• [Raw data]:
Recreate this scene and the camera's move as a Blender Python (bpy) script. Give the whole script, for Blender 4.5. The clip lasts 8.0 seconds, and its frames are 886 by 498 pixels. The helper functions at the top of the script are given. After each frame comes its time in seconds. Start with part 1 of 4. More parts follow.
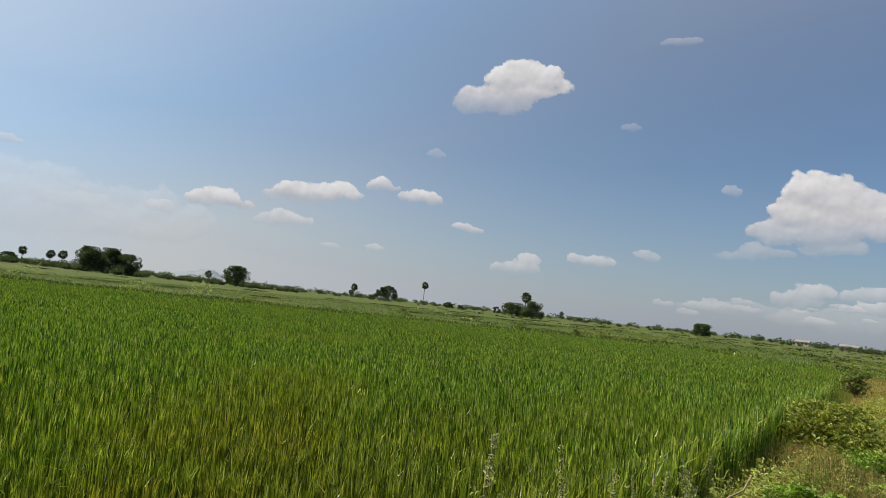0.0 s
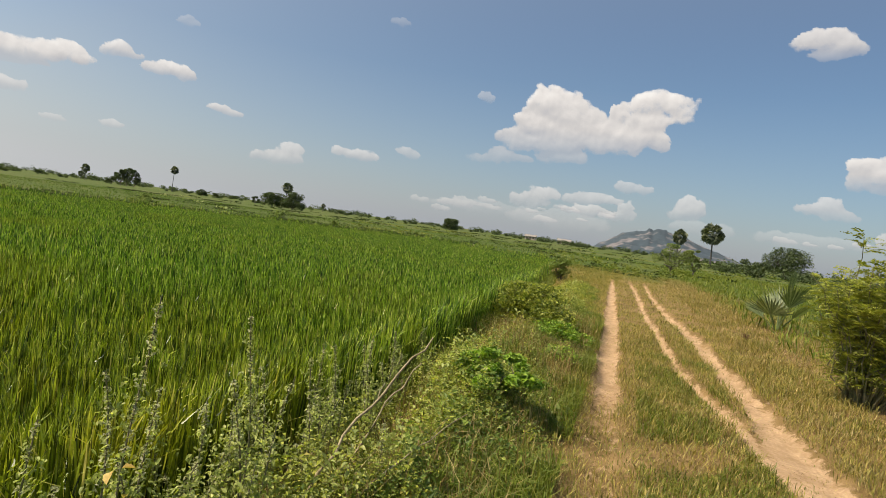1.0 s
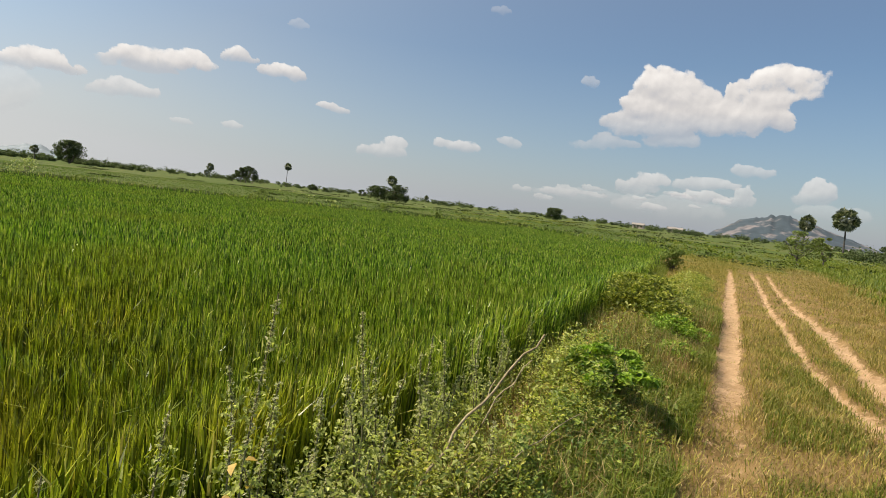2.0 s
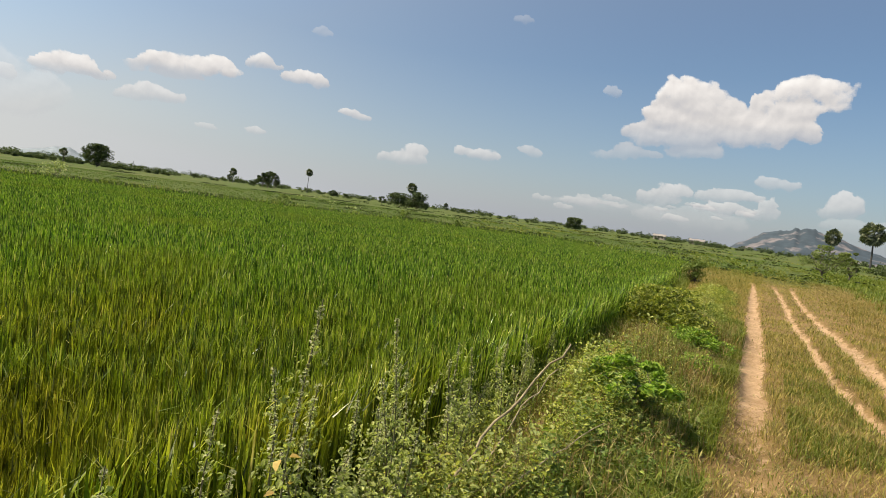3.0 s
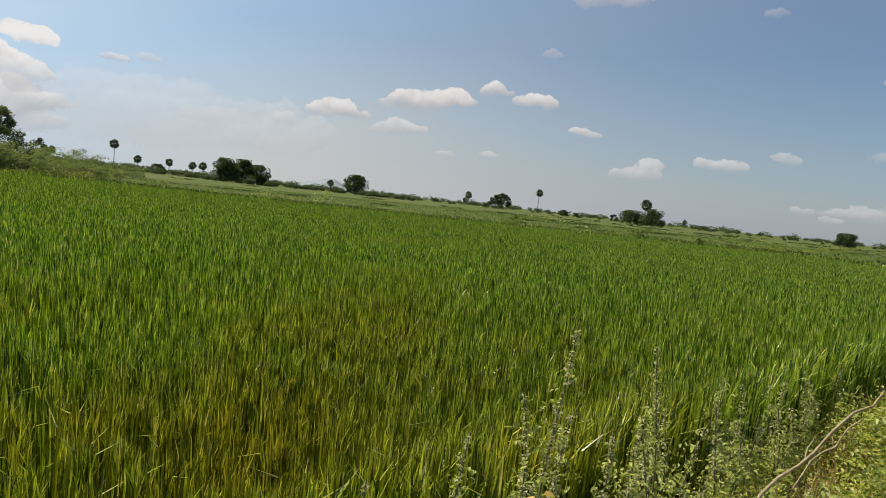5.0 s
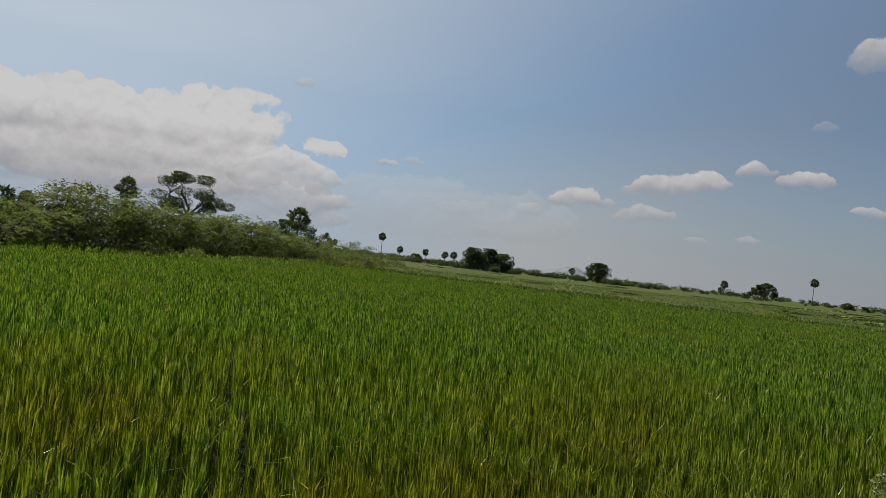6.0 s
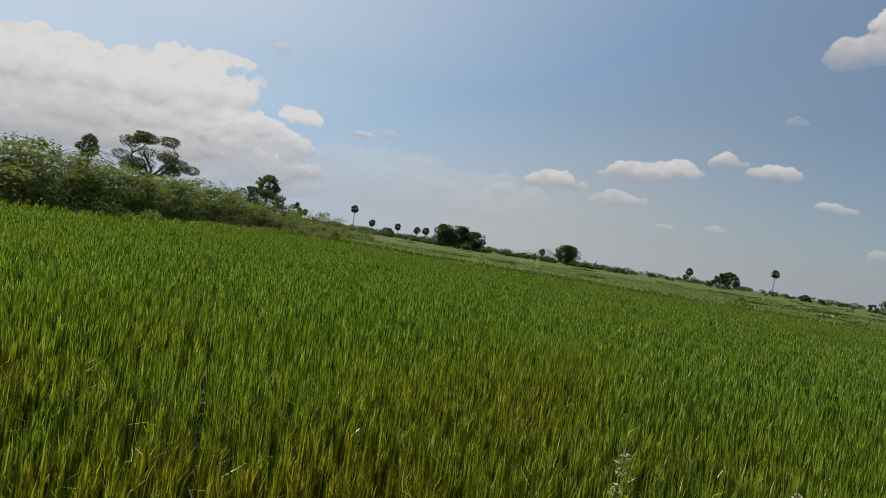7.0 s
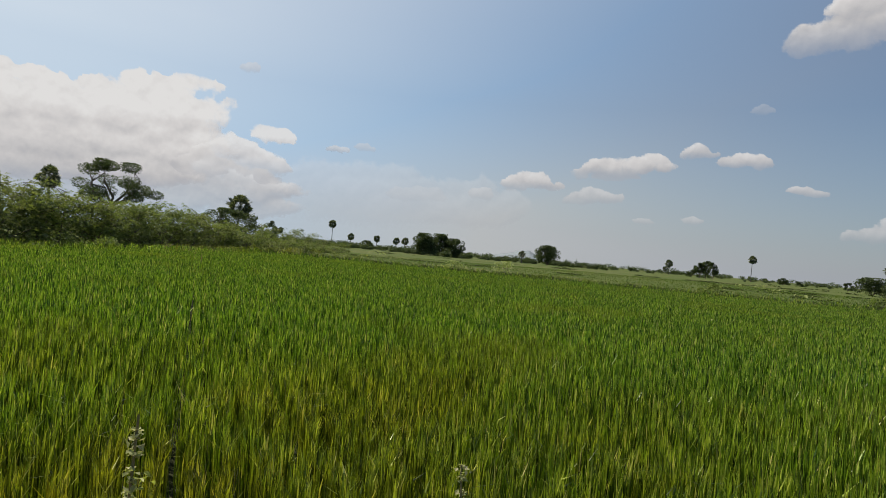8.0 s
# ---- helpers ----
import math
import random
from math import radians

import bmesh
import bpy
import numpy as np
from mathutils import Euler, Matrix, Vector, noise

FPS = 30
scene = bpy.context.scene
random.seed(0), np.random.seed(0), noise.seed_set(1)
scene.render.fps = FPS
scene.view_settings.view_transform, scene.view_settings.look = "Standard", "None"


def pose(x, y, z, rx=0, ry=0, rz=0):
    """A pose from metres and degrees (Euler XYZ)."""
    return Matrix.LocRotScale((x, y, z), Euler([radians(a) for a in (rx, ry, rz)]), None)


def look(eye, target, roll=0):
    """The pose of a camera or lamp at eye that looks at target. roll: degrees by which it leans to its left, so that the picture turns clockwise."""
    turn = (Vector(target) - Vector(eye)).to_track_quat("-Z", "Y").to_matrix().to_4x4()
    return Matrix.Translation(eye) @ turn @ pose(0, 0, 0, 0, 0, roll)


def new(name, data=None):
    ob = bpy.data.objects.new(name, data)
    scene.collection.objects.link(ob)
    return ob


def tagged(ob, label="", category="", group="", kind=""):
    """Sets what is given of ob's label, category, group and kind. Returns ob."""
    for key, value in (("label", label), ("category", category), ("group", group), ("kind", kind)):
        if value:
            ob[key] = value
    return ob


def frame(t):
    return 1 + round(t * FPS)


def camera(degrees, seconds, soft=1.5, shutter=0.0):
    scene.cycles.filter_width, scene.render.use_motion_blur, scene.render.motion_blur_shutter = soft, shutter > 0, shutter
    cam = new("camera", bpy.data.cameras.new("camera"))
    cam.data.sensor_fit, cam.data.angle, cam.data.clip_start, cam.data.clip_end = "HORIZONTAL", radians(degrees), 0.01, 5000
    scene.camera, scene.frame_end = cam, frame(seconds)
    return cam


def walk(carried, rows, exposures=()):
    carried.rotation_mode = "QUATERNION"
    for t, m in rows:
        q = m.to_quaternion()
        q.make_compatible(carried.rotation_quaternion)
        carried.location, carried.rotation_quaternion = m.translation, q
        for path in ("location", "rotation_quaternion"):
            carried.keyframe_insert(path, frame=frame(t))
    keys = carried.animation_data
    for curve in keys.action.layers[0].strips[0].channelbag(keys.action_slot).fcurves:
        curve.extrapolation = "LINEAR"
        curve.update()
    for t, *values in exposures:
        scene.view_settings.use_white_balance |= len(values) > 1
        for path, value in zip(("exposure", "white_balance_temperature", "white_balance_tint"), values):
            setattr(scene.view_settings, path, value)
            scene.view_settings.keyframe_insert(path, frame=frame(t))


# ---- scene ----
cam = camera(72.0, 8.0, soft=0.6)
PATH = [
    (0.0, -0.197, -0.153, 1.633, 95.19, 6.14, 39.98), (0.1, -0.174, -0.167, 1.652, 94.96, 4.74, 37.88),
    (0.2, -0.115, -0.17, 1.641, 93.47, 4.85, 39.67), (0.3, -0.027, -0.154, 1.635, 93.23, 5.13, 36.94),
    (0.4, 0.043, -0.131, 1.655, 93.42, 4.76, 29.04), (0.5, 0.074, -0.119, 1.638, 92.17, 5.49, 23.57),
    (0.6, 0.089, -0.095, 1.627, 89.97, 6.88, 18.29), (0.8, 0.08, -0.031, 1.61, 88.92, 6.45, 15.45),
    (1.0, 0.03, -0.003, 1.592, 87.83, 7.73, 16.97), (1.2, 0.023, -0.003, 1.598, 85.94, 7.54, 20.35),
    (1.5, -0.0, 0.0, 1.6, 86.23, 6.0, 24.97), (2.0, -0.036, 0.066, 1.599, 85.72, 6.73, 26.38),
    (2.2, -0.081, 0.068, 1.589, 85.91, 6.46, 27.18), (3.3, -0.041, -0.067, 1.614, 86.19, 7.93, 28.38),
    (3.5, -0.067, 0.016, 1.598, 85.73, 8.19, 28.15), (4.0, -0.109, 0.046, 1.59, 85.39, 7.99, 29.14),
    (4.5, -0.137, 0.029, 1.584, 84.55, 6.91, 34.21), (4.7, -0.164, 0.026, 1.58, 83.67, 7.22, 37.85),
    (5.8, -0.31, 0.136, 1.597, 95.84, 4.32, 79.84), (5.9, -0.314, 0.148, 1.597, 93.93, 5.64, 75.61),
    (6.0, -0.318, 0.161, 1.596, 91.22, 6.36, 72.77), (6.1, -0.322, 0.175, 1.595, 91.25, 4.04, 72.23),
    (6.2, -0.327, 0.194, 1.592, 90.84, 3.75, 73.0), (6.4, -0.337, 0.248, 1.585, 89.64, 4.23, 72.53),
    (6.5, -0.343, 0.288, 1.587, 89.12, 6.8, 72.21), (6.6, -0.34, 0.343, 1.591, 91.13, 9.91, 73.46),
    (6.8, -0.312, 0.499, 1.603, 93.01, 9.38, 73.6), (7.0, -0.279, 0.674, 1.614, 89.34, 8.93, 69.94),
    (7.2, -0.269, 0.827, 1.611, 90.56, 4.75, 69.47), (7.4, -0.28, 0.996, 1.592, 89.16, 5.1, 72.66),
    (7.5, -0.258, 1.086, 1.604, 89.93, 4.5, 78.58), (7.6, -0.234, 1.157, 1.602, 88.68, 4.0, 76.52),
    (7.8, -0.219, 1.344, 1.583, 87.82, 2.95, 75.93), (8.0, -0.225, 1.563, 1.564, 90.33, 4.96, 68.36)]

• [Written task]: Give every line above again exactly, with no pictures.

• [Result below]:
Recreate this scene and the camera's move as a Blender Python (bpy) script. Give the whole script, for Blender 4.5. The clip lasts 8.0 seconds, and its frames are 886 by 498 pixels. The helper functions at the top of the script are given. After each frame comes its time in seconds. Start with part 1 of 4. More parts follow.
0.0 s
1.0 s
2.0 s
3.0 s
5.0 s
6.0 s
7.0 s
8.0 s
# ---- helpers ----
import math
import random
from math import radians

import bmesh
import bpy
import numpy as np
from mathutils import Euler, Matrix, Vector, noise

FPS = 30
scene = bpy.context.scene
random.seed(0), np.random.seed(0), noise.seed_set(1)
scene.render.fps = FPS
scene.view_settings.view_transform, scene.view_settings.look = "Standard", "None"


def pose(x, y, z, rx=0, ry=0, rz=0):
    """A pose from metres and degrees (Euler XYZ)."""
    return Matrix.LocRotScale((x, y, z), Euler([radians(a) for a in (rx, ry, rz)]), None)


def look(eye, target, roll=0):
    """The pose of a camera or lamp at eye that looks at target. roll: degrees by which it leans to its left, so that the picture turns clockwise."""
    turn = (Vector(target) - Vector(eye)).to_track_quat("-Z", "Y").to_matrix().to_4x4()
    return Matrix.Translation(eye) @ turn @ pose(0, 0, 0, 0, 0, roll)


def new(name, data=None):
    ob = bpy.data.objects.new(name, data)
    scene.collection.objects.link(ob)
    return ob


def tagged(ob, label="", category="", group="", kind=""):
    """Sets what is given of ob's label, category, group and kind. Returns ob."""
    for key, value in (("label", label), ("category", category), ("group", group), ("kind", kind)):
        if value:
            ob[key] = value
    return ob


def frame(t):
    return 1 + round(t * FPS)


def camera(degrees, seconds, soft=1.5, shutter=0.0):
    scene.cycles.filter_width, scene.render.use_motion_blur, scene.render.motion_blur_shutter = soft, shutter > 0, shutter
    cam = new("camera", bpy.data.cameras.new("camera"))
    cam.data.sensor_fit, cam.data.angle, cam.data.clip_start, cam.data.clip_end = "HORIZONTAL", radians(degrees), 0.01, 5000
    scene.camera, scene.frame_end = cam, frame(seconds)
    return cam


def walk(carried, rows, exposures=()):
    carried.rotation_mode = "QUATERNION"
    for t, m in rows:
        q = m.to_quaternion()
        q.make_compatible(carried.rotation_quaternion)
        carried.location, carried.rotation_quaternion = m.translation, q
        for path in ("location", "rotation_quaternion"):
            carried.keyframe_insert(path, frame=frame(t))
    keys = carried.animation_data
    for curve in keys.action.layers[0].strips[0].channelbag(keys.action_slot).fcurves:
        curve.extrapolation = "LINEAR"
        curve.update()
    for t, *values in exposures:
        scene.view_settings.use_white_balance |= len(values) > 1
        for path, value in zip(("exposure", "white_balance_temperature", "white_balance_tint"), values):
            setattr(scene.view_settings, path, value)
            scene.view_settings.keyframe_insert(path, frame=frame(t))


# ---- scene ----
cam = camera(72.0, 8.0, soft=0.6)
PATH = [
    (0.0, -0.197, -0.153, 1.633, 95.19, 6.14, 39.98), (0.1, -0.174, -0.167, 1.652, 94.96, 4.74, 37.88),
    (0.2, -0.115, -0.17, 1.641, 93.47, 4.85, 39.67), (0.3, -0.027, -0.154, 1.635, 93.23, 5.13, 36.94),
    (0.4, 0.043, -0.131, 1.655, 93.42, 4.76, 29.04), (0.5, 0.074, -0.119, 1.638, 92.17, 5.49, 23.57),
    (0.6, 0.089, -0.095, 1.627, 89.97, 6.88, 18.29), (0.8, 0.08, -0.031, 1.61, 88.92, 6.45, 15.45),
    (1.0, 0.03, -0.003, 1.592, 87.83, 7.73, 16.97), (1.2, 0.023, -0.003, 1.598, 85.94, 7.54, 20.35),
    (1.5, -0.0, 0.0, 1.6, 86.23, 6.0, 24.97), (2.0, -0.036, 0.066, 1.599, 85.72, 6.73, 26.38),
    (2.2, -0.081, 0.068, 1.589, 85.91, 6.46, 27.18), (3.3, -0.041, -0.067, 1.614, 86.19, 7.93, 28.38),
    (3.5, -0.067, 0.016, 1.598, 85.73, 8.19, 28.15), (4.0, -0.109, 0.046, 1.59, 85.39, 7.99, 29.14),
    (4.5, -0.137, 0.029, 1.584, 84.55, 6.91, 34.21), (4.7, -0.164, 0.026, 1.58, 83.67, 7.22, 37.85),
    (5.8, -0.31, 0.136, 1.597, 95.84, 4.32, 79.84), (5.9, -0.314, 0.148, 1.597, 93.93, 5.64, 75.61),
    (6.0, -0.318, 0.161, 1.596, 91.22, 6.36, 72.77), (6.1, -0.322, 0.175, 1.595, 91.25, 4.04, 72.23),
    (6.2, -0.327, 0.194, 1.592, 90.84, 3.75, 73.0), (6.4, -0.337, 0.248, 1.585, 89.64, 4.23, 72.53),
    (6.5, -0.343, 0.288, 1.587, 89.12, 6.8, 72.21), (6.6, -0.34, 0.343, 1.591, 91.13, 9.91, 73.46),
    (6.8, -0.312, 0.499, 1.603, 93.01, 9.38, 73.6), (7.0, -0.279, 0.674, 1.614, 89.34, 8.93, 69.94),
    (7.2, -0.269, 0.827, 1.611, 90.56, 4.75, 69.47), (7.4, -0.28, 0.996, 1.592, 89.16, 5.1, 72.66),
    (7.5, -0.258, 1.086, 1.604, 89.93, 4.5, 78.58), (7.6, -0.234, 1.157, 1.602, 88.68, 4.0, 76.52),
    (7.8, -0.219, 1.344, 1.583, 87.82, 2.95, 75.93), (8.0, -0.225, 1.563, 1.564, 90.33, 4.96, 68.36)]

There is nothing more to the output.